Copper, who spent the Sky’s day off Thursday relaxing, said a key to responding after a blowout loss is not overcrowding your mind.

“It’s so important to have short-term memory,” she said.

One of the reasons the Sky played the top-seeded Aces so closely during the regular season, losing their three meetings by an average of 10.6 points, was their 40.3% three-point shooting in those games, which also contributed to their ability to attack the paint. But on Wednesday, they shot just 22.7% from three-point range and were outscored 44-28 inside, which included the Aces scoring in transition several times. The Sky spent the entire night in a foot race as the Aces gave up just nine offensive rebounds.

After the game, Copper said she didn’t want to see negative faces from teammates when they watched the film. She was happy to report Friday there were none.

“When you watch the film, you see where shots are coming from,” she said. “You see what they’re looking like. Some of them were good — they just don’t go [in]. So it’s important to trust, keep the trust in yourself . . . that you put in the work. The shots will go.”

Former Sky coach and general manager James Wade gambled on guard Marina Mabrey. She went on a hot streak to end the regular season, averaging 16.9 points per game while shooting 46% from three-point range in the Sky’s final eight games, but she went cold in Game 1. She finished with seven points, shooting 1-for-4 from deep and committing four turnovers and four fouls, two of which appeared to come out of pure frustration.

Mabrey didn’t practice Friday. Interim coach and GM Emre Vatansever said she was under the weather.
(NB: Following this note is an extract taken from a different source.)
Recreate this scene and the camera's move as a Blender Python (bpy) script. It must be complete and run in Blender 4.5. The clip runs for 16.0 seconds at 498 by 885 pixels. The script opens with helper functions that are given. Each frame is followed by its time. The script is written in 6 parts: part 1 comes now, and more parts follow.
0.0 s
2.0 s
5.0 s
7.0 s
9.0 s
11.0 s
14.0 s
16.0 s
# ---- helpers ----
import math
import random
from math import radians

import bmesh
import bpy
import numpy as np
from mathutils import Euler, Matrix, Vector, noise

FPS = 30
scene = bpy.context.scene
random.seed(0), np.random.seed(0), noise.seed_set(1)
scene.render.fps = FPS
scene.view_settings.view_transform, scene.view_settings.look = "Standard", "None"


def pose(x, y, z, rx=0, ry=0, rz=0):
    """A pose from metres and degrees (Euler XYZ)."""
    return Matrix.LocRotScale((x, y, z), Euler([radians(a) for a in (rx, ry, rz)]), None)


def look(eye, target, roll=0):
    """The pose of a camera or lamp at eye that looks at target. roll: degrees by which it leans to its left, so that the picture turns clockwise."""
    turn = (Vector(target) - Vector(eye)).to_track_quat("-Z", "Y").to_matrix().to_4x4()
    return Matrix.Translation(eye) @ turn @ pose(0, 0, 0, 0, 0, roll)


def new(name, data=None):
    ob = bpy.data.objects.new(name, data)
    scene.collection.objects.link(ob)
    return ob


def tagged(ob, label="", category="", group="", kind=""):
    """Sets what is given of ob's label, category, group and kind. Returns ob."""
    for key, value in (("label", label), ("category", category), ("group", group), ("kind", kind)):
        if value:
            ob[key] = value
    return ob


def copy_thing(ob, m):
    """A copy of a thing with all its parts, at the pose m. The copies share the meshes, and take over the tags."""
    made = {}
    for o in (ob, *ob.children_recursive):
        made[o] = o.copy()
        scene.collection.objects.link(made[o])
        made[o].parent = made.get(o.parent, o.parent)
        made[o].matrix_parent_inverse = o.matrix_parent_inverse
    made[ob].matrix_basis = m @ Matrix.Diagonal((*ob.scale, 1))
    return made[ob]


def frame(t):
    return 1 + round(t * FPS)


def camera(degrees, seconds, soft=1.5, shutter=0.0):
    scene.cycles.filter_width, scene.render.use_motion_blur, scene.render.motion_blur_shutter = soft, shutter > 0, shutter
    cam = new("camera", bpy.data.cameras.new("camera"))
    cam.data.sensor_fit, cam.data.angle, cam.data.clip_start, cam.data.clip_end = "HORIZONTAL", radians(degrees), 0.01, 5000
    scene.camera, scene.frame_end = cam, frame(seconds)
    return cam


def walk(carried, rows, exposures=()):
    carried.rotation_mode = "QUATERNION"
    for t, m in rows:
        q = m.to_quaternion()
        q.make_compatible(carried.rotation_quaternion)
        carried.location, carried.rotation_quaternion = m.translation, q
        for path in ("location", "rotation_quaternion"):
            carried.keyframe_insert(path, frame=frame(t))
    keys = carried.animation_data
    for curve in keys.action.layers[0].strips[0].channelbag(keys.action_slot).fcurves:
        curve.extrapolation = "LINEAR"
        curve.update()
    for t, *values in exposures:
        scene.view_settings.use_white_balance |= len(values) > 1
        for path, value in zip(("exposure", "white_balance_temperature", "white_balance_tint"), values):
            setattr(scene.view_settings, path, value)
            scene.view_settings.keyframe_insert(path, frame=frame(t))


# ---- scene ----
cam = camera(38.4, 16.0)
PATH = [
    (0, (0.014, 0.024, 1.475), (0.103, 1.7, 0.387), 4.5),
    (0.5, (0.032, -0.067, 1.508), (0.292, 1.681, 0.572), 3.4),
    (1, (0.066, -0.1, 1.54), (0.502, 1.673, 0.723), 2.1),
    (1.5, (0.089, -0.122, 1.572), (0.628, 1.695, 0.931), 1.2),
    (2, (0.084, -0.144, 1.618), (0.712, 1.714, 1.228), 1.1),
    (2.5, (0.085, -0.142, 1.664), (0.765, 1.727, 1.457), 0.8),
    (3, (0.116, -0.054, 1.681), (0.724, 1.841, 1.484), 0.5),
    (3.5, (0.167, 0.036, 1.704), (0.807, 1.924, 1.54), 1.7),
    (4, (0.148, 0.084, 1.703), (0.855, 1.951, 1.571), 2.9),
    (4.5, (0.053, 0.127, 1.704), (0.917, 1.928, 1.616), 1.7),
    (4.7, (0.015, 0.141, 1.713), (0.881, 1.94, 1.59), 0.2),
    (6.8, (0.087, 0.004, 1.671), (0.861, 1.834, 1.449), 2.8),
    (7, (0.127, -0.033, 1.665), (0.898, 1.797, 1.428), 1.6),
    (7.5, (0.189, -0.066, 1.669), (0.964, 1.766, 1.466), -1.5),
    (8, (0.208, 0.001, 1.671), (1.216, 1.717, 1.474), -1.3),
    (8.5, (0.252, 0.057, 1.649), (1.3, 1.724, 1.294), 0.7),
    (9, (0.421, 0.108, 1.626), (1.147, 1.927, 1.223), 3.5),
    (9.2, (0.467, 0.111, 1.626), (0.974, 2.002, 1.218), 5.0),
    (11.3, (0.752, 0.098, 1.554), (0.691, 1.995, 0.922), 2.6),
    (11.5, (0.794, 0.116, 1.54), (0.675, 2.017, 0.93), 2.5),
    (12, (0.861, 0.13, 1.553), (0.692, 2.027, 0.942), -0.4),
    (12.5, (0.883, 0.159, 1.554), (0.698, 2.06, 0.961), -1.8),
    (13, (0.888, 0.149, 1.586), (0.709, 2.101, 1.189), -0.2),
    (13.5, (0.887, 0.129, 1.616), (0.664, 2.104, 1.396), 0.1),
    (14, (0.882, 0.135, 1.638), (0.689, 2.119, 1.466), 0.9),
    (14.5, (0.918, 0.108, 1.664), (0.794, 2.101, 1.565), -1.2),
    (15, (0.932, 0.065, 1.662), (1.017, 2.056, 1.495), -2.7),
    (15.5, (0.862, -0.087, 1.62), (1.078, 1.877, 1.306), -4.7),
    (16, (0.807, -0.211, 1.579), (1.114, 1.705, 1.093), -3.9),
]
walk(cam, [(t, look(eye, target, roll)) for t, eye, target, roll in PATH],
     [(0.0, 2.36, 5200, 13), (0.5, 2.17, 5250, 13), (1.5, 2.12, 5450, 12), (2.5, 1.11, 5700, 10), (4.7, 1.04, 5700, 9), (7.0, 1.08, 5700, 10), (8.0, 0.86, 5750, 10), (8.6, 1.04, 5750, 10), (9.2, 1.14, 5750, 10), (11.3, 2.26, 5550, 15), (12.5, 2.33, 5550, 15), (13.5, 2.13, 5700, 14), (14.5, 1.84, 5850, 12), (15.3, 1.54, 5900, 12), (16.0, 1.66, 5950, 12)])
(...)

“Nothing major, I would say,” Vatansever said. “We were being cautious. Nothing is going to be affected. We’ll see how she feels [Saturday]. If she feels good, she’ll join practice. If not, she’s going to be here on game day.”

Game 2 is at 2 p.m. Sunday. After preaching about a lack of discipline in Game 1, Vatansever was pleased with the response Friday.

“It was good,” he said. “We got a lot done, and I saw some improvements in our game. We’ll see if we can apply this to on the court.”